AIM OF THE TASK | Reproduce the listing word for word, leaving every picture behind.

-----

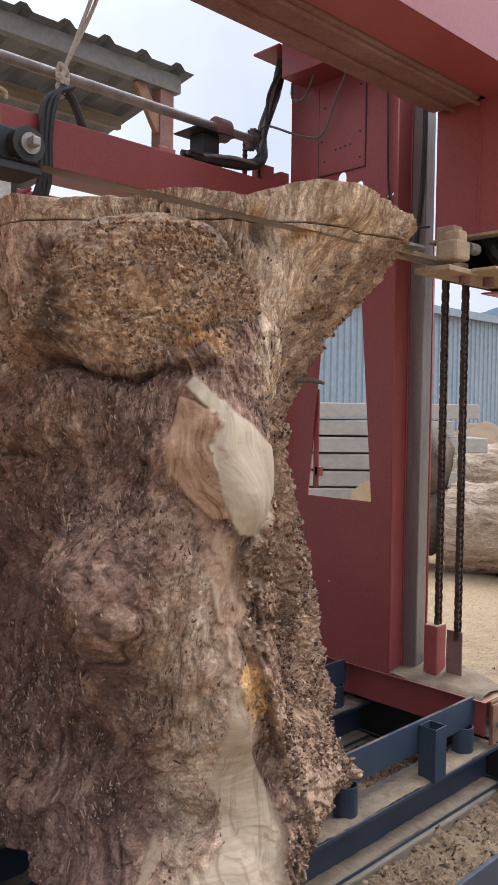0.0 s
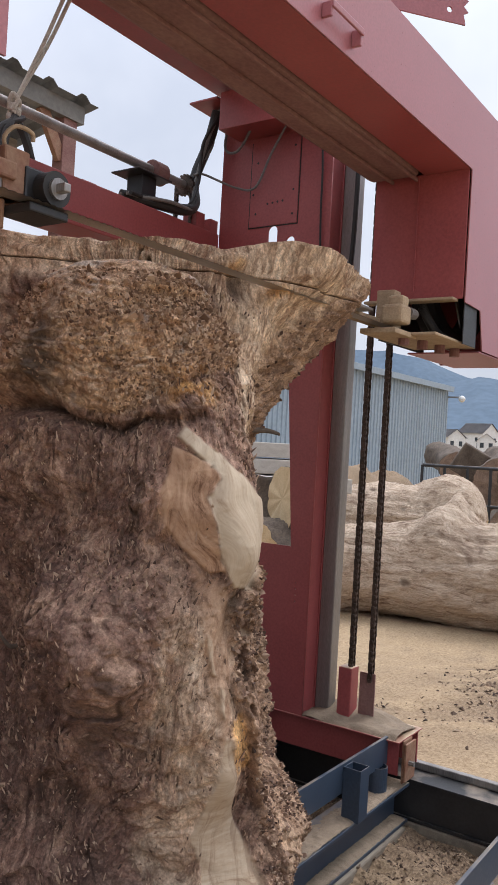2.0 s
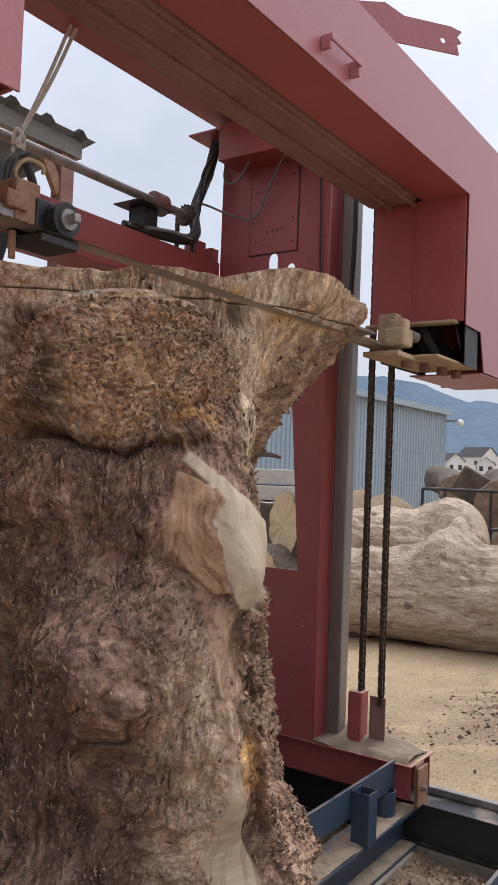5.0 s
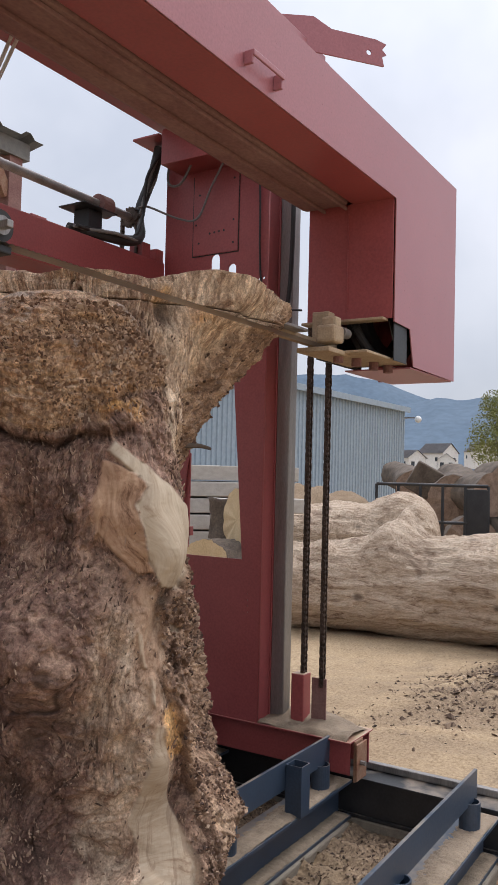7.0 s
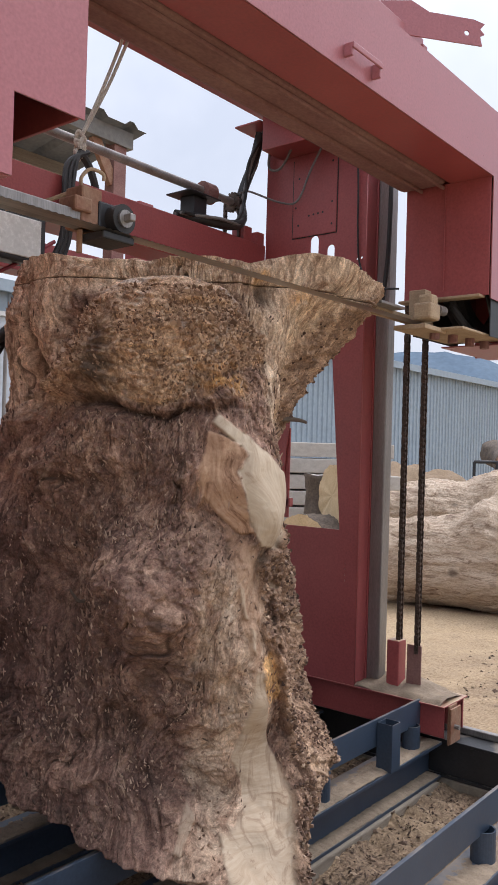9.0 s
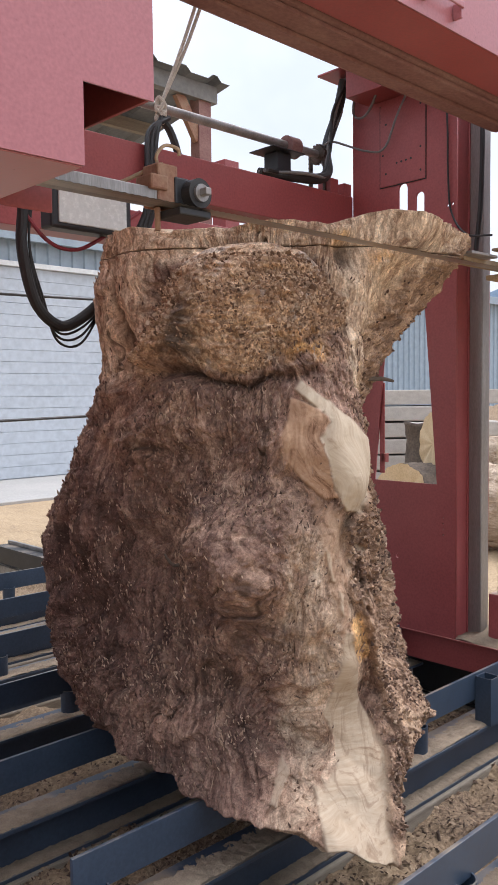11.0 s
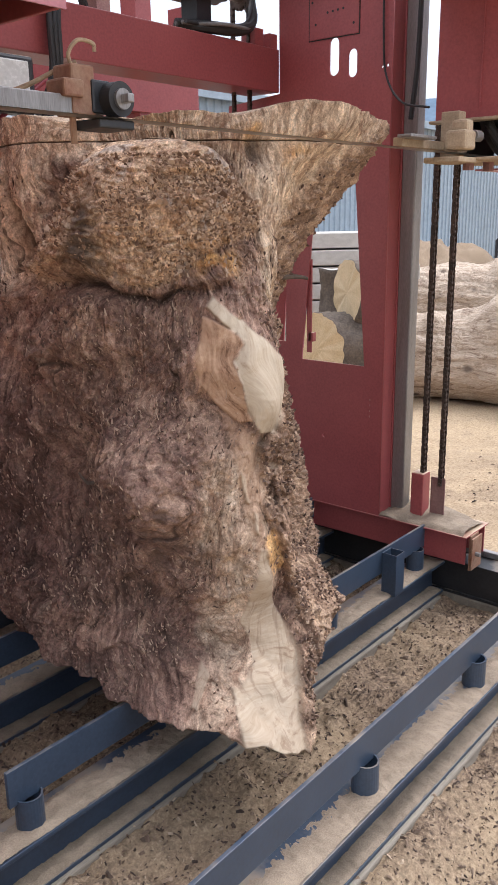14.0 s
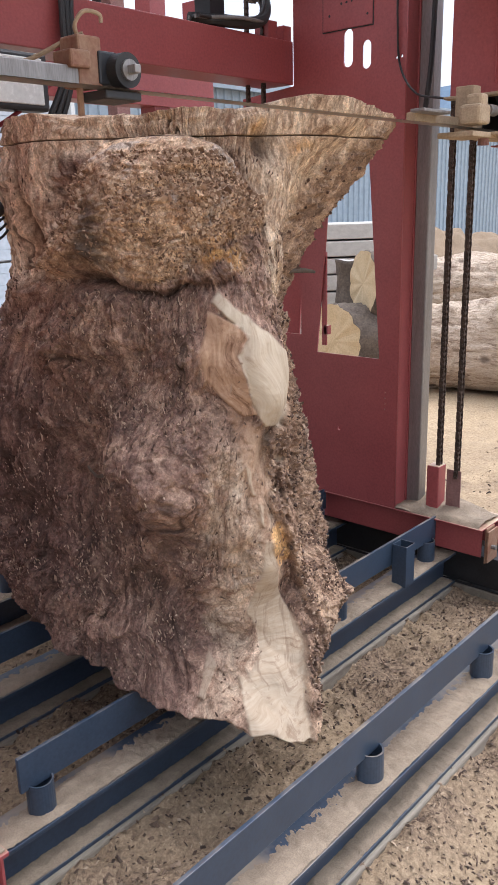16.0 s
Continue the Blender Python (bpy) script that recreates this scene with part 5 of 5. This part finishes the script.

-----

FULL OUTPUT |
0.0 s
2.0 s
5.0 s
7.0 s
9.0 s
11.0 s
14.0 s
16.0 s
Continue the Blender Python (bpy) script that recreates this scene with part 5 of 5. This part finishes the script.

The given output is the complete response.